I am not ashamed to admit that Beauty & The Beast is up there with my favourite films, and so I had rather high expectations for the stage version. From the first few bars of the overture it was already clear they got the music spot on. As the lights went up on stage and the characters were introduced, it was apparent that the theme and setting were heavily based on the original Disney film, even down to the costumes of the principal characters. Although the script and musical numbers in the show were, in many places, taken straight from the film, there was enough extra material to set it apart.
Suzannah Brooksbank was an effortlessly graceful and charming Belle; she managed to personify all the classic Disney-princess-isms without being too saccharine, and had an exceptional voice. Another stand-out performer was Duncan Blagrove as the egotistical, self-assured Gaston. His performance of ‘Gaston’ in the bar with the townspeople was one of the most entertaining scenes in the production, and had me wondering why on earth Belle had turned down his hilariously misogynistic marriage proposal. Another highlight was the performance of ‘Be Our Guest’ where an array of humorous household objects parade down the stage, including a dancing carpet that was very popular with the audience.Unfortunately there were a few minor technical difficulties, particularly with the sound, which was a shame as this took away slightly from the otherwise outstanding singing. The performers did not let these minor hiccups faze them, however, and their overall performance was not marred by them.
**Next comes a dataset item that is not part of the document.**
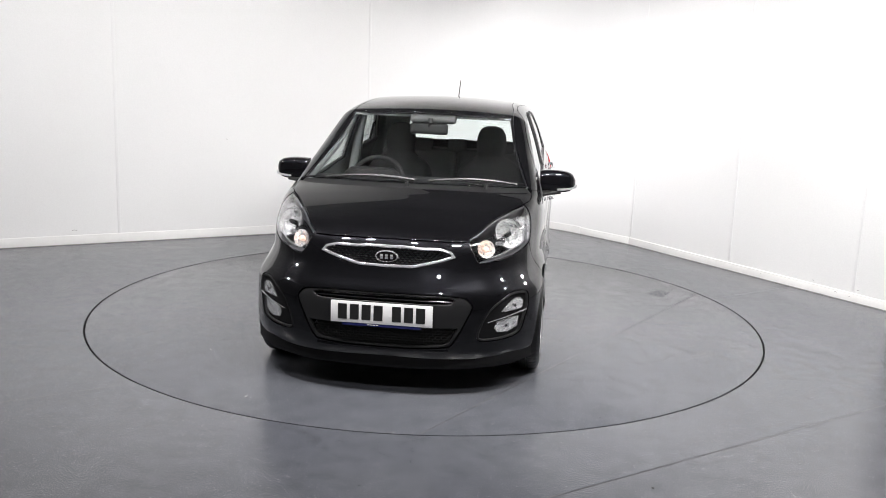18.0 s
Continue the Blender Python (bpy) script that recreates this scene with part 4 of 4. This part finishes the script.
# ---- rear: lamps and spoiler ----
tail_shape = snapped((-1.432, .69, 1.05), (-1.405, .725, .97), (-1.418, .745, .87), (-1.455, .752, .785), (-1.53, .745, .745), (-1.68, .60, .76), (-1.68, .52, .85), (-1.62, .56, 1.0), (-1.55, .60, 1.06))
tail_loop = line(np.vstack([tail_shape, tail_shape[:1]]), 5)[:-1]
both("tail_light", skin_patch(TAILWISE, tail_loop, sink=-.012, depth=.025, gap=0, chamfer=.006), RED, car, "red wrap-round tail light")
v, f = [], []
for k in range(13):
    y = -.56 + 1.12 * k / 12
    x0, z0 = -1.285 - .03 * (1 - (y / .56)**2), TOP(-1.30) - .09 * y * y - .012 * abs(y / .56)**6
    v += [(x0, y, z0 + .004), (x0 - .07, y, z0 - .008), (x0 - .095, y * .985, z0 - .028), (x0 - .092, y * .985, z0 - .052), (x0 - .05, y, z0 - .07), (x0, y, z0 - .05)]
for k in range(12):
    for j in range(6):
        f.append((6 * k + j, 6 * k + (j + 1) % 6, 6 * k + 6 + (j + 1) % 6, 6 * k + 6 + j))
f += [tuple(range(6)), tuple(range(72, 78))]
part("spoiler", (v, f), PAINT, car, "gloss black roof spoiler", smooth=60)

# ---- cabin ----
def loft(sections, n=24, power=2.8):
    """Rounded-box rings stacked: (x, y, z, half x, half y) each."""
    bm = bmesh.new()
    rings = []
    for x, y, z, hx, hy in sections:
        ring = []
        for j in range(n):
            a = 2 * math.pi * j / n
            c, s = math.cos(a), math.sin(a)
            q = 1 / ((abs(c)**power + abs(s)**power)**(1 / power))
            ring.append(bm.verts.new((x + hx * q * c, y + hy * q * s, z)))
        rings.append(ring)
    for p, q in zip(rings, rings[1:]):
        for j in range(n):
            bm.faces.new((p[j], p[(j + 1) % n], q[(j + 1) % n], q[j]))
    bm.faces.new(rings[0])
    bm.faces.new(rings[-1])
    bmesh.ops.recalc_face_normals(bm, faces=bm.faces)
    return bm


for s in (1, -1):
    y = .335 * s
    seat = new("front_seat")
    seat.parent = car
    seat["label"] = "dark cloth front seat with a tall headrest"
    part("cushion", joined(box(.50, .48, .13, .05, pose(-.10, y, .43, 0, -6, 0), 4), box(.46, .40, .10, .02, pose(-.10, y, .33))), CLOTH, seat, "dark cloth cushion")
    back = smooth_line([(-0.370, y, .42, .075, .22), (-0.410, y, .55, .085, .245), (-0.460, y, .75, .08, .25), (-0.500, y, .92, .07, .235), (-0.520, y, .99, .06, .18), (-0.525, y, 1.035, .052, .112), (-0.526, y, 1.06, .05, .102),
                        (-0.527, y, 1.10, .055, .108), (-0.530, y, 1.15, .055, .107), (-0.531, y, 1.19, .055, .101), (-0.532, y, 1.222, .05, .088), (-0.533, y, 1.246, .04, .066), (-0.533, y, 1.260, .02, .03)], 3)
    part("backrest", loft(back), CLOTH, seat, "dark cloth backrest with headrest")
bench = new("rear_seat")
bench.parent = car
bench["label"] = "dark cloth rear bench with low headrests"
part("cushion", box(.48, 1.24, .16, .05, pose(-.95, 0, .46, 0, -5, 0), 4), CLOTH, bench, "dark bench cushion")
for s in (1, -1):
    part("backrest", box(.12, .61, .52, .05, pose(-1.20, .31 * s, .76, 0, -14, 0), 4), CLOTH, bench, "dark split backrest")
for y in (-.33, 0, .33):
    part("headrest", box(.07, .26 if y else .155, .11, .02, pose(-1.245, y, 1.04, 0, -12, 0), 3), CLOTH, bench, "dark headrest")
part("parcel_shelf", box(.34, 1.16, .02, .006, pose(-1.45, 0, .99)), TRIM, car, "charcoal parcel shelf")
part("cabin_floor", box(2.6, 1.36, .03, .01, pose(-.25, 0, .30)), TRIM, car, "charcoal carpet")
dash_side = [(.87, .970), (.75, .985), (.62, .995), (.50, .985), (.44, .955), (.42, .90), (.45, .80), (.43, .70), (.50, .60), (.60, .50), (.66, .40), (.85, .35), (.90, .80)]
dash_side = smooth_line(dash_side, 3)
n = len(dash_side)
v = [(x, y, z - .010 * (y / .66)**2) for y in (-.665, -.33, 0, .33, .665) for x, z in dash_side]
f = [(k * n + j, k * n + (j + 1) % n, (k + 1) * n + (j + 1) % n, (k + 1) * n + j) for k in range(4) for j in range(n)] + [tuple(range(n)), tuple(range(4 * n, 5 * n))]
dash = part("dashboard", (v, f), DASH, car, "charcoal plastic dashboard", smooth=50)
part("binnacle", loft([(.50, -.335, .95, .09, .19), (.49, -.335, 1.0, .085, .17), (.50, -.335, 1.025, .07, .14), (.51, -.335, 1.03, .04, .10)], 24, 2.6), DASH, dash, "hooded instrument binnacle")
part("centre_stack", box(.16, .28, .42, .03, pose(.50, 0, .72, 0, -14, 0)), TRIM, dash, "charcoal centre stack")
for s in (1, -1):
    part("air_vent", box(.012, .15, .06, .01, pose(.425, .13 * s * 1.2, .90, 0, -10, 0)), SILVER, dash, "silver-edged air vent")
wheel_at = pose(.33, -.335, .915, 0, 0, 0) @ Matrix.Rotation(radians(66), 4, "Y")
steer = new("steering_wheel")
steer.parent = car
steer["label"] = "black three-spoke steering wheel"
ringpts = [(.172 * math.cos(a), .172 * math.sin(a), 0) for a in np.linspace(0, 2 * math.pi, 41)]
part("wheel_rim", tube(ringpts, .0155, 10), DASH, steer, "black leather rim").matrix_basis = wheel_at
part("boss", box(.11, .15, .05, .02, pose(.01, 0, -.01), 3), DASH, steer).matrix_basis = wheel_at
for a in (90, -90, 0):
    part("spoke", box(.13, .035, .02, .008, pose(0, 0, 0, 0, 0, a) @ pose(.105, 0, -.008)), DASH, steer).matrix_basis = wheel_at
part("steering_column", tube([(.36, -.335, .90), (.56, -.335, .80)], .045, 14), DASH, steer)
inside_mirror = new("interior_mirror")
inside_mirror.parent = car
inside_mirror["label"] = "dark rounded interior mirror on the windscreen"
part("shell", box(.035, .25, .072, .03, pose(.270, -.012, 1.272, 0, -6, -6), 4), DASH, inside_mirror)
part("stalk", tube([(.275, -.01, 1.29), (.30, 0, 1.32), (.295, 0, 1.345)], .016, 10), PLASTIC, inside_mirror)
part("glass", box(.003, .215, .048, .02, pose(.2505, -.014, 1.270, 0, -6, -6)), MIRROR, inside_mirror)
part("roof_console", box(.16, .30, .05, .024, pose(.205, .012, 1.352, 0, 22, 0), 4), CONSOLE, car, "grey roof console")
for s in (1, -1):
    part("sun_visor", box(.16, .40, .018, .008, pose(.13, .33 * s, 1.368, 0, 16, 0)), LINER, car, "grey sun visor")
    part("pillar_trim", tube([(-.35, .69 * s, .70), (-.36, .655 * s, .95), (-.36, .62 * s, 1.15), (-.37, .575 * s, 1.38)], .03, 12), LINER, car, "grey inner pillar trim")
    part("seat_belt", box(.05, .004, .62, .001, pose(-.38, .600 * s, 1.07, 5 * s, 4, 0)), PLASTIC, car, "black seat belt")
    tri = [(-.205, .688 * s, 1.055), (-.245, .688 * s, 1.058), (-.225, .683 * s, 1.092)]
    bm = bmesh.new()
    base3 = [bm.verts.new(q) for q in tri]
    bm.faces.new(base3)
    part("security_sticker", bm, STICKER, doors_f[0 if s > 0 else 1], "small pale yellow triangular sticker", smooth=0)

    # inner pillar trim along the windscreen
    v, f = [], []
    for x, y, z in smooth_line(SCREEN_SIDE, 3):
        v += [(x - .020, (y - .002) * s, z - .030), (x - .034, (y - .002) * s, z - .046), (x - .060, (y + .012) * s, z - .078), (x - .068, (y + .030) * s, z - .082), (x - .05, (y + .03) * s, z - .06)]
    for k in range(len(v) // 5 - 1):
        for j in range(5):
            f.append((5 * k + j, 5 * k + (j + 1) % 5, 5 * k + 5 + (j + 1) % 5, 5 * k + 5 + j))
    f += [tuple(range(5)), tuple(range(len(v) - 5, len(v)))]
    part("screen_pillar_trim", (v, f), LINER, car, "grey inner windscreen pillar trim", smooth=50)
    # rear pillar trim, curving in from the door frame to the tailgate
    v = []
    for z, row in ((.97, ((-1.27, .62), (-1.32, .53), (-1.37, .46), (-1.46, .45))), (1.12, ((-1.25, .60), (-1.30, .51), (-1.35, .445), (-1.43, .44))),
                   (1.25, ((-1.17, .575), (-1.22, .49), (-1.28, .425), (-1.38, .41))), (1.34, ((-1.02, .55), (-1.08, .46), (-1.17, .41), (-1.31, .39))), (1.385, ((-.92, .50), (-.98, .42), (-1.08, .37), (-1.28, .35)))):
        v += [(x, y * s, z) for x, y in row]
    f = [(4 * k + j, 4 * k + j + 1, 4 * k + j + 5, 4 * k + j + 4) for k in range(4) for j in range(3)]
    part("rear_pillar_trim", (v, f), LINER, car, "grey inner rear pillar trim", smooth=60)
    edge = at_side((.66, .274), (.3, .277), (-.1, .283), (-.5, .292), (-.80, .305), (-.89, .328)) * (1, s, 1)
    part("lower_door_crease", tube(smooth_line(edge, 5), .0014, 6), PAINT, car, "gloss black crease above the sill")



# ---- what moves: the turntable and the car on it turn together ----
def motions():
    times = [2.0 * i for i in range(17)]
    walk(turntable, [(t, pose(0, 0, 0, 0, 0, heading(t))) for t in times])
    walk(car, [(t, pose(0, 0, 0, 0, 0, heading(t)) @ pose(0, ASIDE, 0)) for t in times])


motions()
The show did not disappoint, the music in particular was excellent, and many of the principals made the characters their own. This is the perfect Christmas treat for young and old fans of this traditional love story. Without the technical mishaps it might have been perfect.
Helen Mills (DI Reviewer), 28/11/12
The stage version of Disney’s Beauty and the Beast is essentially the same as the animated film but with added songs, and Oxford Operatic Society’s production successfully re-creates the Disney classic in this visually stunning production.
Whilst the set and costumes are impressive, the real triumph of this show lies in the cast’s performance. Suzannah Brooksbank is wonderful as Belle and has a great chemistry with the Beast (Guy Grimsley). Both leads can act as well as sing, as shown by the fact that they convincingly portray the growth of the love between the protagonists so that we truly believe in their love story, despite the fact that there is not a great deal of stage time devoted to seeing this relationship develop. Guy Grimsley is nothing short of exceptional in his deeply compelling portrayal of the Beast, something made even more impressive by the fact that he spends most of the production behind a mask. Not only that but Grimsley has the most incredible voice, I could listen to him sing all day long.
Other stand out performances come from Duncan Blagrove as Gaston and Andrew Stott as Le Fou. The parts of Lumière (Glen Young) and Cogsworth (Jeremy Dwight) are very funnily played out and special mention must also go to Catherine Temple for her portrayal of Babette: she was my seven year old niece’s “bestest favourite”. All that being said, the entire cast is very strong and only want of space denies others an individual mention.
The only thing that really detracts from the show’s overall brilliance is the final transformation of the Beast, which requires cleverer staging so that it is not so unfortunately obvious what has happened. That being said, Oxford Operatic Society did not fail to deliver that happy, warm, fuzzy Disney feeling at the end in what was, overall, a very professional feeling production. I urge you to go and see it.